На самом деле, слов четыре, ведь в предыдущей фразе Марк говорит, что женщины «ужаснулись» - но в ст. 5 слово не с корнем «экстаз», там «эксэтхамбэтхэсан». Юноша призывает женщин не «эктхамбэйстхэ».
Надо понимать, что «ангел» вовсе не был каким-то светящимся человеком, не имел за плечами крыльев. Это был просто молодой человек, Марк не употребляет слова «ангел».
Пустая гробница, вместо Иисуса какой-то юноша...
Именно этого испугались, этого «забоялись», как говаривали в старину.
Это не страх быть непонятыми, это ужас непонимания.
Люди настроились на то, что увидят мёртвое тело, что будут сглатывать слёзы и вообще, а вместо этого — непонятно что. Украли? Ожил? Разница не велика, главное: сбой в сценарии. Шёл в комнату, попал в комнату, а там вместо стены озеро. Или вулкан. Неважно, важно, что неожиданное.
Мозг человеческий, говорят, склонен человека обманывать: человек с трудом верит в то, что не укладывается в привычные представления. До последнего сопротивляется, подыскивает всякие витиеватые объяснения.
Воняющий труп — укладывается в наши представления о жизни.
Отсутствующий труп — не укладывается.
Бог не укладывается, хотя уж мы для Бога такое прокрустово ложе держим. А Он — воскрес, победил и смерть, и наши представления о Боге, о жизни, обо всём.
Люди мы все пещерные, и Бог наш пещерный. Но вдруг пещера опустела. Какой-то хмырь гонит нас наружу. Тут и Платон испугается.
Мы привыкли жить и со смертью, и с Богом. Небо небом, а смерть по расписанию, и главная функция религии издревле — проводить в последний путь. Вся жизнь — как железная дорога Анны Карениной. Станции, перроны, шпалы, а конечный пункт — конец.

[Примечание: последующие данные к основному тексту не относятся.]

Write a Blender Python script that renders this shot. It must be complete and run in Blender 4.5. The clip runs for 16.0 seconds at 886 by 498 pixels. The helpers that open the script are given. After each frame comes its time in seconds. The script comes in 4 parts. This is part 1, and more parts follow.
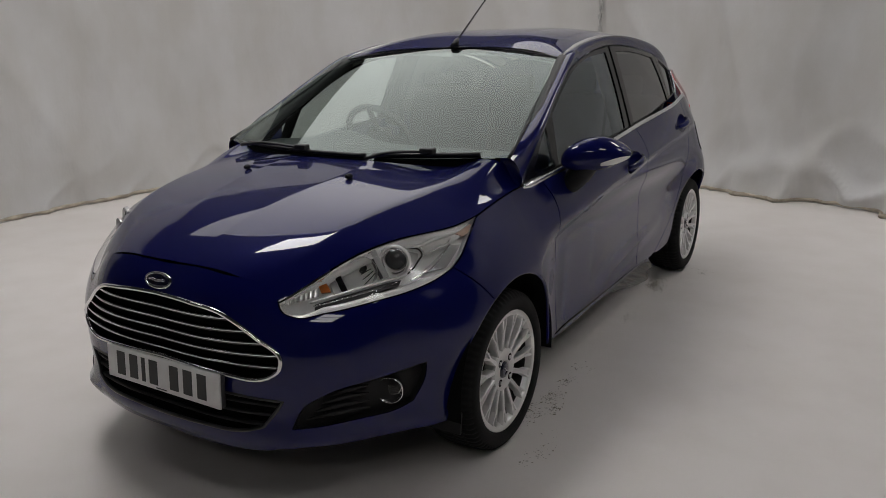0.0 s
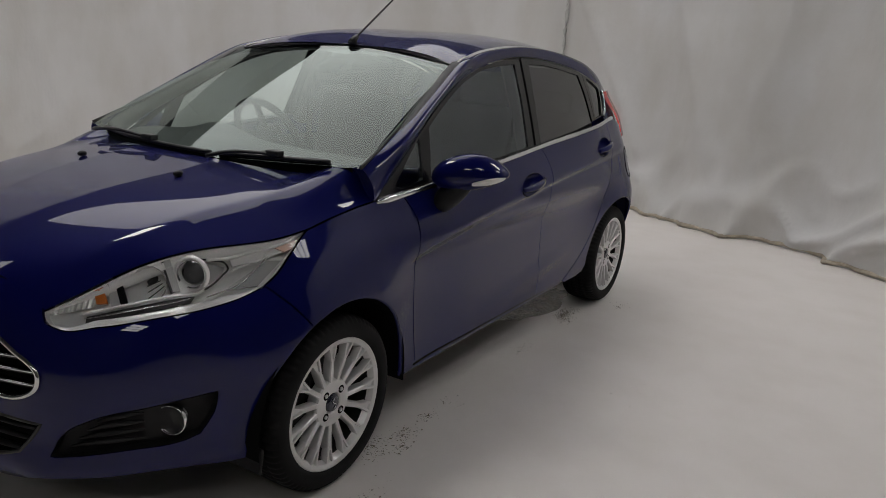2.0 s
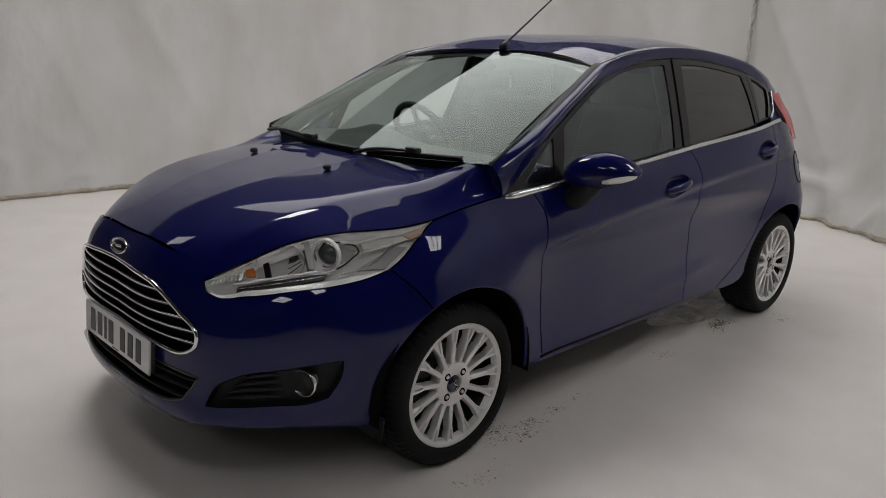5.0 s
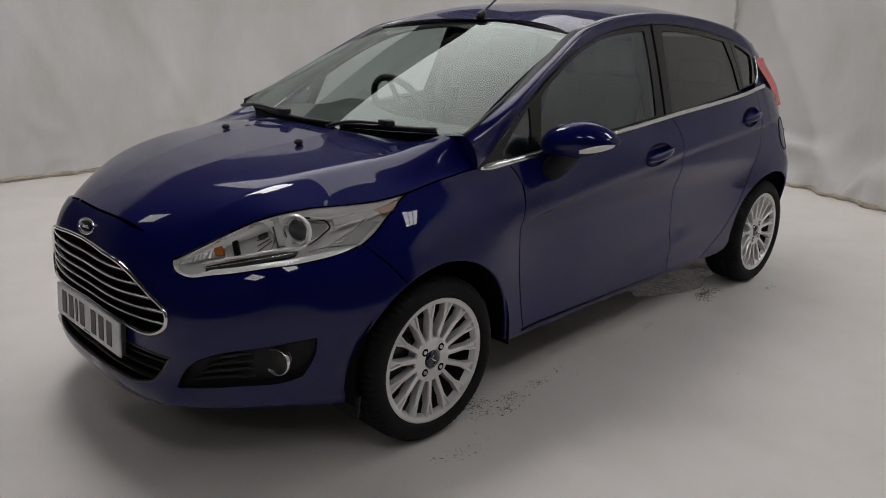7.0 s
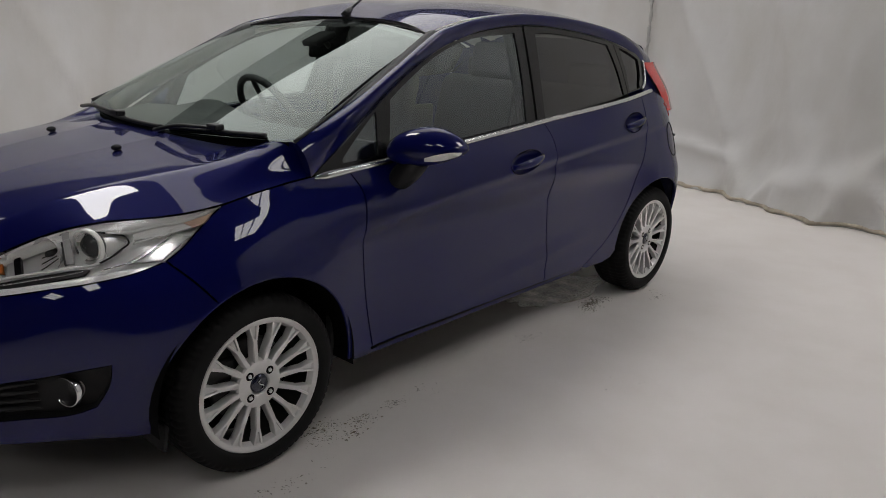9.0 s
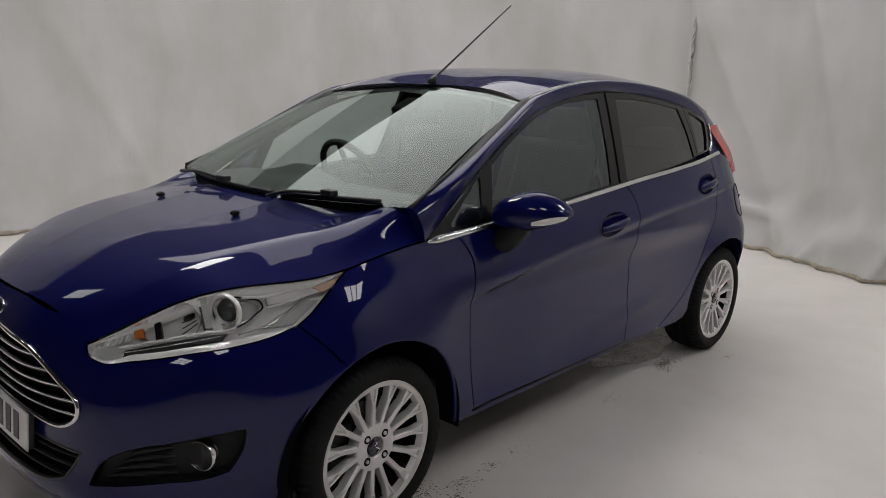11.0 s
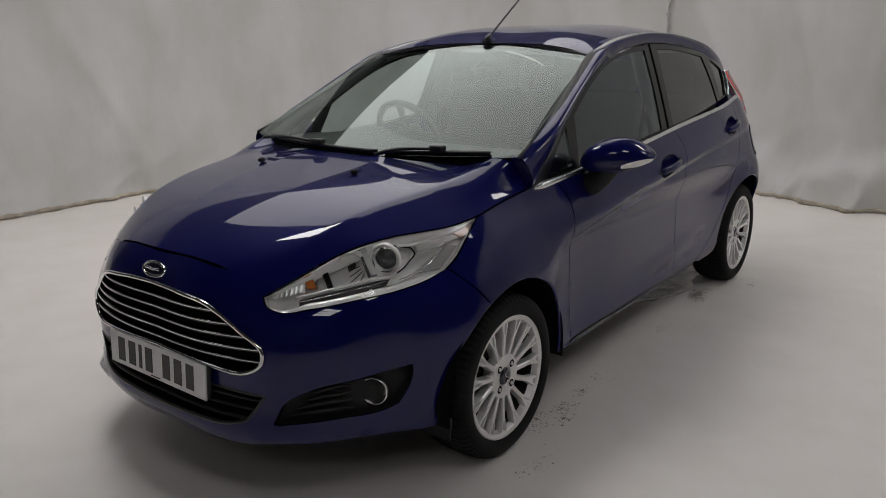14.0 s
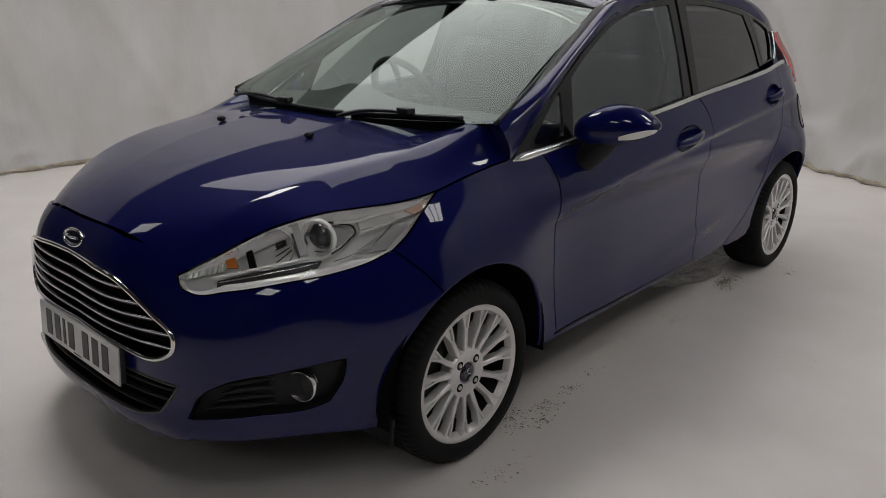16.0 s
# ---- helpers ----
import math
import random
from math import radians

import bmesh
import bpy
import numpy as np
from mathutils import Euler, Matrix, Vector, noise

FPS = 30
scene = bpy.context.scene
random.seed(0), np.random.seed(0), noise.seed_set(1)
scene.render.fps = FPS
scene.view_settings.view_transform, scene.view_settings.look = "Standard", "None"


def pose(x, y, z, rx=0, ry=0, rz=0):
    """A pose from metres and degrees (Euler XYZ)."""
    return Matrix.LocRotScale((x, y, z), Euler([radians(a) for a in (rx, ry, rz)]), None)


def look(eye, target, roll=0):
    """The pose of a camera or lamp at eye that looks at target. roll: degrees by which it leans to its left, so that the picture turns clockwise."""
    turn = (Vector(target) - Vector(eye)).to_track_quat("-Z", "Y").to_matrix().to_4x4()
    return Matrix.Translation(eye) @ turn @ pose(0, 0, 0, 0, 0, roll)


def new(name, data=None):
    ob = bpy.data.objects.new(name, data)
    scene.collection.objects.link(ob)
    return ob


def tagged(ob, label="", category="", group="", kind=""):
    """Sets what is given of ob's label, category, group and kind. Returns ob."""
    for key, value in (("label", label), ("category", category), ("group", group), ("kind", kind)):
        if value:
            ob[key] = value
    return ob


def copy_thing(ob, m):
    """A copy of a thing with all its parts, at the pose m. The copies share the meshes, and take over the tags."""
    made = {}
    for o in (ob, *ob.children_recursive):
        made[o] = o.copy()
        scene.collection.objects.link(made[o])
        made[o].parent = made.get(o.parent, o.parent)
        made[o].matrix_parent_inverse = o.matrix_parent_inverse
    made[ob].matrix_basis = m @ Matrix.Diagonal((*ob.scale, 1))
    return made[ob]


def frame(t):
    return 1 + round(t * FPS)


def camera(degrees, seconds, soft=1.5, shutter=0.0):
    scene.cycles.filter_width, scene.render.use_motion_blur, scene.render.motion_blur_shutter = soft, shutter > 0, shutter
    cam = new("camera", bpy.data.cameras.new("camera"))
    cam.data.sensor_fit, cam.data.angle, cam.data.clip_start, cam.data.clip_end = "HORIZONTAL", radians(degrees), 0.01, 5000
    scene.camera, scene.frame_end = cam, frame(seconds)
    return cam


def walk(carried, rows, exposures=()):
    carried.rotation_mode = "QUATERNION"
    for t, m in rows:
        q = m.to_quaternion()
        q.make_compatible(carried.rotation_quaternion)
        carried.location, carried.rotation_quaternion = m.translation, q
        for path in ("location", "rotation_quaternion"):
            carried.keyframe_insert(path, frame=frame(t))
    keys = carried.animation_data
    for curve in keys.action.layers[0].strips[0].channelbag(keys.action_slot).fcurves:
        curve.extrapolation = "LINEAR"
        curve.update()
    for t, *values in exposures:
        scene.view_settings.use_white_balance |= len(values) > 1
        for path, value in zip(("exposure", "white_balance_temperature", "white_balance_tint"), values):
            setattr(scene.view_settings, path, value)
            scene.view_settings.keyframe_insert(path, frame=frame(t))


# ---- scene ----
cam = camera(60.6, 16.0, soft=0.9)
PATH = [
    (0, (1.895, -2.198, 1.393), (0.885, -0.553, 0.87), -1.1),
    (0.5, (2.0, -2.073, 1.394), (0.994, -0.424, 0.872), 1.0),
    (1, (2.051, -1.975, 1.386), (1.058, -0.319, 0.865), 2.2),
    (1.5, (2.088, -1.838, 1.376), (1.103, -0.176, 0.858), 3.3),
    (2, (2.17, -1.713, 1.388), (1.182, -0.051, 0.876), 4.0),
    (2.5, (2.342, -1.654, 1.389), (1.161, -0.127, 0.866), 3.8),
    (3, (2.411, -1.663, 1.381), (1.078, -0.262, 0.873), 3.2),
    (3.5, (2.409, -1.668, 1.372), (1.059, -0.283, 0.863), 3.0),
    (4, (2.417, -1.686, 1.378), (1.045, -0.323, 0.87), 2.7),
    (6.5, (2.401, -1.647, 1.36), (1.032, -0.296, 0.81), 1.8),
    (7, (2.431, -1.61, 1.355), (1.078, -0.253, 0.783), 1.3),
    (7.5, (2.487, -1.531, 1.346), (1.227, -0.088, 0.771), 1.4),
    (8, (2.513, -1.366, 1.337), (1.328, 0.134, 0.748), 1.8),
    (8.2, (2.517, -1.3, 1.349), (1.346, 0.211, 0.762), 2.0),
    (10.3, (2.697, -1.196, 1.369), (1.229, 0.058, 0.846), 2.0),
    (10.5, (2.569, -1.263, 1.349), (1.114, 0.012, 0.841), 1.1),
    (11, (2.366, -1.461, 1.39), (1.053, -0.015, 0.958), 2.0),
    (11.5, (2.287, -1.673, 1.395), (1.004, -0.189, 1.004), 1.4),
    (12, (2.139, -1.87, 1.393), (0.939, -0.328, 0.965), -1.3),
    (12.5, (2.082, -1.981, 1.381), (0.893, -0.441, 0.917), -1.4),
    (13, (2.057, -1.999, 1.373), (0.87, -0.466, 0.882), -1.0),
    (13.5, (2.064, -1.999, 1.373), (0.882, -0.469, 0.862), -0.7),
    (14, (2.07, -1.999, 1.377), (0.891, -0.471, 0.853), -0.5),
    (14.5, (2.091, -1.974, 1.378), (0.922, -0.439, 0.853), -0.3),
    (15, (2.159, -1.821, 1.367), (0.975, -0.293, 0.852), 0.2),
    (15.5, (2.224, -1.684, 1.349), (0.979, -0.212, 0.818), 1.0),
    (16, (2.115, -1.56, 1.339), (0.83, -0.157, 0.722), 0.4),
]
EXPOSURES = [(0, 0.02), (2, 0.04), (3, 0.18), (8, 0.17), (10.3, 0.28), (11.5, 0.28), (12.5, 0.20), (14.5, 0.10), (16, 0.12)]
walk(cam, [(t, look(eye, target, roll)) for t, eye, target, roll in PATH], EXPOSURES)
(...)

Мы так хорошо обустроились в этом мире. Навели порядок, какой Богу и не снился. Семья, частная собственность, государства. Этика. Принципы.
Но вдруг конец оказывается не концом. Конец оказался началом. Кладбище — родильный дом вечности, а вот наши родильные дома — это начало кладбища. Рождаемся, чтобы умереть, а чтобы жить, нужно родиться от Духа Божия.
Вот этот запах Духа и пугает даже верующих. Точнее, именно верующих. Мы думали, мы построили дорогу в небо, и храм наш небо земле, а Бог пришёл, посмотрел и сказал: «Мерзость запустения». Снесу и построю Свой. Мы думаем, мы живём, а Бог думает, как бы нас оживить. Мир — кладбище, и мертвечина как раз не там, где надгробия и могилы, а там, где мы как бы живём. На кладбищах-то всё уже давно истлело.
Бывает в мире доброта и любовь? А как же! Бог же не спит. Но мы перерабатываем любовь в ненависть, а доброту в манипуляцию.
Мог Бог — ангел лишь вестник Бога — мог Бог встретить женщин перед гробницей? Конечно. Но камень был отвалён не ради Иисуса, Он бы так и так вышел. Бог хотел, чтобы женщины вошли в гробницу и увидели Бога. Мир перевернулся. Где смерть — там жизнь, а где жизнь — там планетарная контора погребальных услуг, и все наши достижения это металлические накладки на гробе.
Как и две тысячи лет назад, Бог говорит нам встать и идти. Он ожидает нас не в той точке, в которой мы сейчас. Вера срывает с места. Мы же веруем не для того, чтобы горы двигать, а чтобы самим сдвинуться. Бог хоть и всемогущий, но и Ему легче гору подвинуть, чем человека. Гору можно силой, а человека только вот — призывом.
Где же Бог нас ждёт? Там, где мы перестаём бояться неожиданному и начинает быть неожиданными. Неожиданно прощаем. Неожиданно помогаем. Неожиданно уступаем место и неожиданно идём в место, куда ни за что бы ни пошли, если не разглядели там невидимого Бога. Если бы не благодать.
Другие это ад, сказал один мыслитель. Точно! И даже хуже ада. Грязная вонючая дыра. Да. Но на краю этой дыры сидит юноша в белой одежде. Он — Бог? Он — воскресший Иисус? Он — наша любовь? Да, да, да. И он посылает нас выйти и идти туда, где нас ждёт Другой, Который Рай. Выйти из себя — ведь и мы такая же дыра. Выйти из себя и идти к ожидающему нас Богу, ожидающему нас всюду, где нам страшно и где, если с Богом, наша настоящая жизнь, наш уютный дом, и то неизвестное, тот «икс», без которого и жизнь не жизнь, и любовь не любовь, а с которым и смерть — весна.